Onshore wind farm rules to change – could one end up on your doorstep?


Onshore wind farm rules to change - could one end up on your doorstep?

Building onshore wind farms is set to become easier as the government relaxes an effective ban on new projects.

The government is expected to announce changes to the rules on Tuesday that will come into force with immediate effect.

So could a wind farm end up on your doorstep? Sky News explains.

What will the new wind farm rules be?

Lifting the ban doesn’t mean you can expect to suddenly see wind turbines popping up on every spare inch of green space.

Proposals for wind farms will still need to show they have local support.

The difference is that until now, plans had to have complete agreement. That meant a single objection could stop plans for a new wind farm in their tracks.

That restriction – which had been considered to amount to a de facto ban – will be lifted under the new rules.

The rule changes are laid out in an amendment to the Energy Bill submitted by former COP26 president Sir Alok Sharma, who has led Tory backbench pressure over the issue.

The new rules also ban appeals on decisions made about onshore wind to ensure local wishes are respected.

What benefits will communities get from having a local wind farm?

If communities agree to having wind farms in their area, they could end up with lower energy bills.

Ensuring communities get direct benefits is a focus of the changes – but exactly what they will look like is not yet clear.

What are the current rules?

The current rules, introduced under David Cameron in 2015, require councils to draw up detailed plans showing all the areas suitable for onshore wind development before new wind farms can go ahead.

They also mean that proposals can be blocked if just a single person objects to them.

Just 16 new turbines were granted planning permission between 2016-2020, a fall of 96% on the 435 granted between 2011-2015, according to Cardiff University analysis of government data.

Onshore wind farm rules to change - could one end up on your doorstep?

Why the change?

Calls for ending the ban have grown amid efforts to secure the UK’s energy independence as Russia’s invasion of Ukraine has squeezed supplies.

During Rishi Sunak’s leadership campaign, he pledged to keep the onshore wind farm ban in place.

But there has been a growing rebellion on the Tory backbenches since he took power calling for it to be lifted.

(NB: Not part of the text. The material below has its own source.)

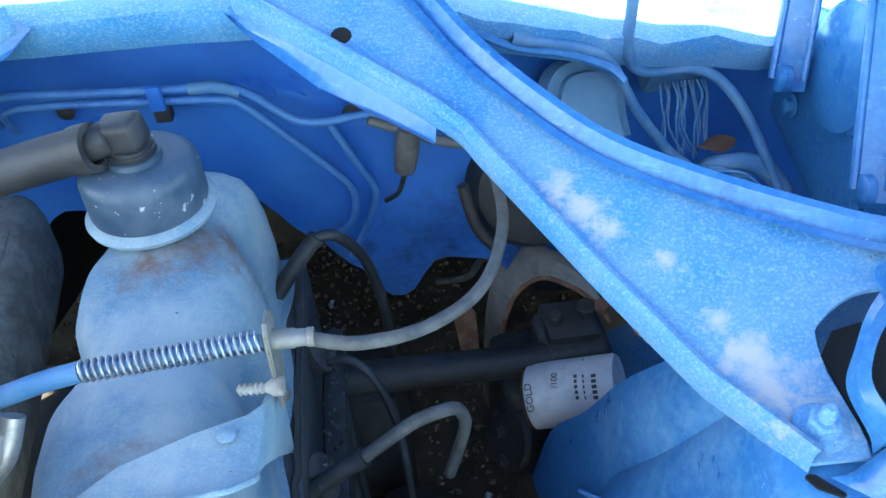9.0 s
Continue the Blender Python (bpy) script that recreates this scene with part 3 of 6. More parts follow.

The first signs of a U-turn came in November, and shortly after the Department for Levelling Up launched a consultation on local support for onshore wind.

In July, Sir Alok formally proposed an amendment to the Energy Bill, which was signed by more than 20 backbench Conservatives, including ex-prime minister Liz Truss.

The amendment is being debated on Tuesday and it is understood the government will then make an announcement in the form of a written ministerial statement.

How do people feel about onshore wind?

A YouGov poll in April found 63% of people who voted Conservative in the last general election had a “favourable” view of onshore wind and 68% said they would support new onshore wind in their area.